To reserve a vendor booth or for more information about the festival, call Karen and Bobby Mozingo at the River House at 569-1581.
"We hope it will be a success," said Mrs. Mozingo. "This is the first battle we know of in eastern North Carolina that will be re-enacted on a real battlefield. The whole town was a battlefield."
The Confederates will be on the north side of the river, and the Union soldiers will be on the south side where the town is.
The battle was part of Foster's Raid.
"They had occupied the town for less than 72 hours while on their way to Goldsboro Bridge," said Mozingo. "There was a skirmish. We tried to block them on their way."

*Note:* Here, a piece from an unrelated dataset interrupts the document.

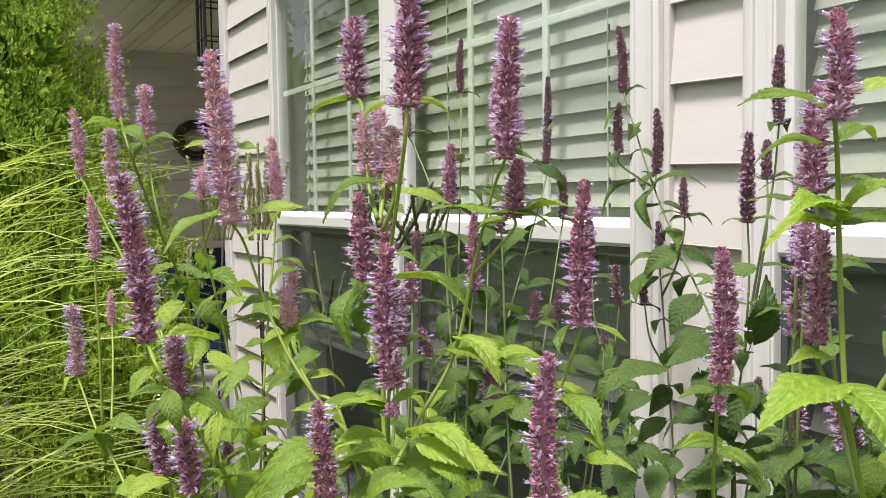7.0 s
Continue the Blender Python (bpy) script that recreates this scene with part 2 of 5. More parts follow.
# ---- ground ----
bm = bmesh.new()
vs = [bm.verts.new(p) for p in ((-400, -400, GROUND), (400, -400, GROUND), (400, 400, GROUND), (-400, 400, GROUND))]
bm.faces.new(vs)
tagged(part("ground", bm, ground_mat()), "dark bark mulch bed running out into mown lawn", "ground", kind="structure")

# ---- house wall with lap siding ----
PITCH, LAP0 = 0.127, 0.205
W_TOP, W_BOT = 0.83, -1.05
TRIM_Y = -0.025
C_L = -2.49          # siding starts beside the corner post
W1_L, W1_R = -1.937, -0.008
W2_L, W2_R = 0.166, 1.13
X_END = 4.0
wall = thing("wall_south", "house wall clad in cream horizontal vinyl lap siding", "wall", kind="structure")
sheath = boxes((C_L, W1_L + 0.02, 0.012, 0.16, GROUND, 2.1), (W1_R - 0.02, W2_L + 0.02, 0.012, 0.16, GROUND, 2.1), (W2_R - 0.02, X_END, 0.012, 0.16, GROUND, 2.1),
               (W1_L + 0.02, W1_R - 0.02, 0.012, 0.16, GROUND, W_BOT), (W1_L + 0.02, W1_R - 0.02, 0.012, 0.16, W_TOP, 2.1),
               (W2_L + 0.02, W2_R - 0.02, 0.012, 0.16, GROUND, W_BOT), (W2_L + 0.02, W2_R - 0.02, 0.012, 0.16, W_TOP, 2.1))
part("sheathing", sheath, M_SIDING, wall)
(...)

A Union reconnaissance unit of 600 cavalry was passing through Whitehall and spotted where the ironclad C.S.S. Neuse was being built. They started firing at the gunboat. Confederate Commander Beverly Roberts ordered the bridge destroyed so they couldn't cross it.
"They fired at each other all night long on Dec. 15," said Mozingo. "The Union lit 100 barrels of turpentine and stood around it. The Confederates shot them. It was a blunder for them. They had wanted to light up the area, but they lit up themselves."
They left the next day for Goldsboro Bridge, which they blew up, and returned to New Bern.
"As they came back, we're told they were very quiet and solemn passing by Seven Springs," said Mozingo. "Nobody knows how many were killed or where they're buried."